折梨 平

この小説から感じる美しさは、色彩だとか鮮やかさではないもの。濃淡や混ぜ色のような、不思議な自然体で表現されているように感じました。淡く切ない、悲しいけれどそれだけじゃない、素敵な終末物語です。 どうすることも出来ない終わりに直面する二人の不器用な高校生が、それまでの自分達らしい最後を二人きりで過ごすことに決めます。

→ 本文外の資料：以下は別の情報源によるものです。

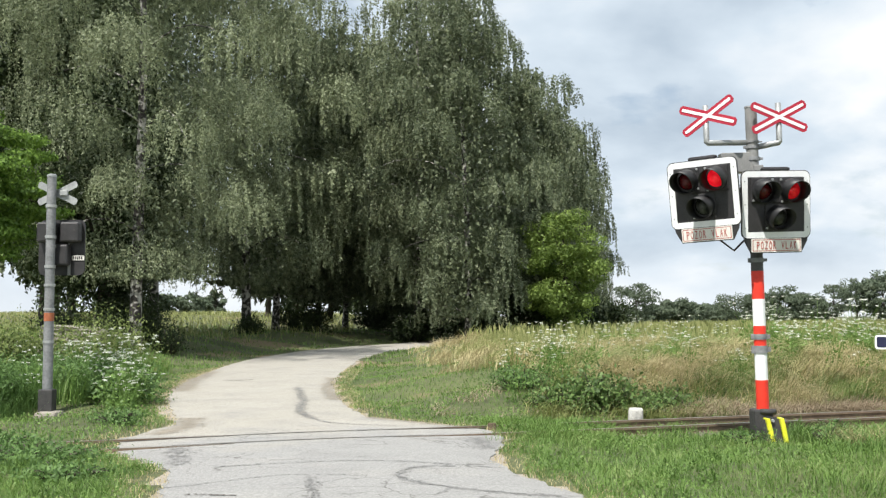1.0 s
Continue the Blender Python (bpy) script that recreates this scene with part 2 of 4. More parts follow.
def glow_mat(name, strength):
    m = mat(name, (0.75, 0.01, 0.012), (0.95, 0.03, 0.03), 0.15, 24, bump=0.4, fine=60)
    t = m.node_tree
    b = t.nodes["Principled BSDF"]
    v = t.nodes.new("ShaderNodeTexVoronoi"); v.inputs["Scale"].default_value = 34
    co = t.nodes.new("ShaderNodeTexCoord"); link(t, co.outputs["Object"], v.inputs["Vector"])
    r = t.nodes.new("ShaderNodeValToRGB")
    r.color_ramp.elements[0].color, r.color_ramp.elements[1].color = (1.0, 0.016, 0.034, 1), (0.30, 0.001, 0.006, 1)
    r.color_ramp.elements[1].position = 0.6
    link(t, v.outputs[0], r.inputs[0]); link(t, r.outputs[0], b.inputs["Emission Color"])
    b.inputs["Base Color"].default_value = (0.2, 0.01, 0.01, 1)
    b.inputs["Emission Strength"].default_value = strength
    return m


M_GLOW = glow_mat("lit_red_lens", 0.9)
# same lit lens with weaker emission, dimmed for being seen off its axis
M_GLOW_DIM = glow_mat("lit_red_lens_dimmed", 0.25)


# ---- mesh helpers ----
def part(name, bm, material, parent=None, label="", at=None, smooth=False):
    me = bpy.data.meshes.new(name)
    bm.to_mesh(me)
    bm.free()
    for m in (material if isinstance(material, (list, tuple)) else [material]):
        me.materials.append(m)
    if smooth:
        me.polygons.foreach_set("use_smooth", [True] * len(me.polygons))
    ob = new(name, me)
    ob.parent = parent
    if at is not None:
        ob.matrix_basis = at
    if label:
        tagged(ob, label)
    return ob


def thing(name, at, label, category, group="", kind=""):
    ob = new(name)
    ob.empty_display_size = 0.2
    ob.matrix_basis = at
    return tagged(ob, label, category, group, kind)


def raw(name, verts, faces_n, corner, material, parent=None, smooth=False):
    """Mesh from numpy arrays: verts (n,3), corner indices (m, faces_n)."""
    me = bpy.data.meshes.new(name)
    n, m = len(verts), len(corner)
    me.vertices.add(n)
    me.vertices.foreach_set("co", np.asarray(verts, np.float32).ravel())
    me.loops.add(m * faces_n)
    me.loops.foreach_set("vertex_index", np.asarray(corner, np.int32).ravel())
    me.polygons.add(m)
    me.polygons.foreach_set("loop_start", np.arange(0, m * faces_n, faces_n, dtype=np.int32))
    if smooth:
        me.polygons.foreach_set("use_smooth", [True] * m)
    me.update(calc_edges=True)
    me.validate()
    me.materials.append(material)
    ob = new(name, me)
    ob.parent = parent
    return ob


def tube(bm, pts, radii, seg=10, caps=True):
    """Tube through points with a radius at each."""
    pts = [Vector(p) for p in pts]
    if not isinstance(radii, (list, tuple)):
        radii = [radii] * len(pts)
    rings = []
    for i, p in enumerate(pts):
        d = (pts[min(i + 1, len(pts) - 1)] - pts[max(i - 1, 0)]).normalized()
        a = d.cross(Vector((0, 1, 0)) if abs(d.y) < 0.9 else Vector((1, 0, 0))).normalized()
        b = d.cross(a)
        rings.append([bm.verts.new(p + float(radii[i]) * (math.cos(k) * a + math.sin(k) * b)) for k in (2 * math.pi * j / seg for j in range(seg))])
    for q, r in zip(rings, rings[1:]):
        for j in range(seg):
            bm.faces.new((q[j], q[(j + 1) % seg], r[(j + 1) % seg], r[j]))
    if caps:
        bm.faces.new(rings[0][::-1]); bm.faces.new(rings[-1])
    bmesh.ops.recalc_face_normals(bm, faces=bm.faces[-(seg * (len(pts) - 1) + 2):] if caps else bm.faces[-seg * (len(pts) - 1):])
    return bm


def box(bm, x0, x1, y0, y1, z0, z1, bevel=0.0):
    b2 = bmesh.new()
    bmesh.ops.create_cube(b2, size=1)
    bmesh.ops.transform(b2, verts=b2.verts, matrix=Matrix.LocRotScale(((x0 + x1) / 2, (y0 + y1) / 2, (z0 + z1) / 2), None, (x1 - x0, y1 - y0, z1 - z0)))
    if bevel:
        bmesh.ops.bevel(b2, geom=b2.edges, offset=bevel, segments=2, affect="EDGES", profile=0.5)
    me = bpy.data.meshes.new("tmp"); b2.to_mesh(me); b2.free()
    bm.from_mesh(me); bpy.data.meshes.remove(me)
    return bm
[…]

素直になれないからこそ素直に、器用になれないからこそ不器用なまま、互いの存在と自分達らしい興味に縋り、その時を迎えた彼らの表情を思うと、胸が締め付けられるような切なさに駆られました。それに至るまでの学校で過ごす数日を、淡々と過ぎ行く日々の流れと回想を交え描かれていて、無機質にも思える校舎や部室(教室)が、「二人だけの世界」であることの意味を重要に強めていました。思わず二度読みや逆さ読みをしてしまって、随分この作品にハマってしまったなぁ、と。 この作品でイベントで大賞を獲得されたとのことで、この小説の表紙として鉢戸ヒカル先生の美しいイラストが入るのを、楽しみに待ちたいと思います。素敵な小説をありがとうございました。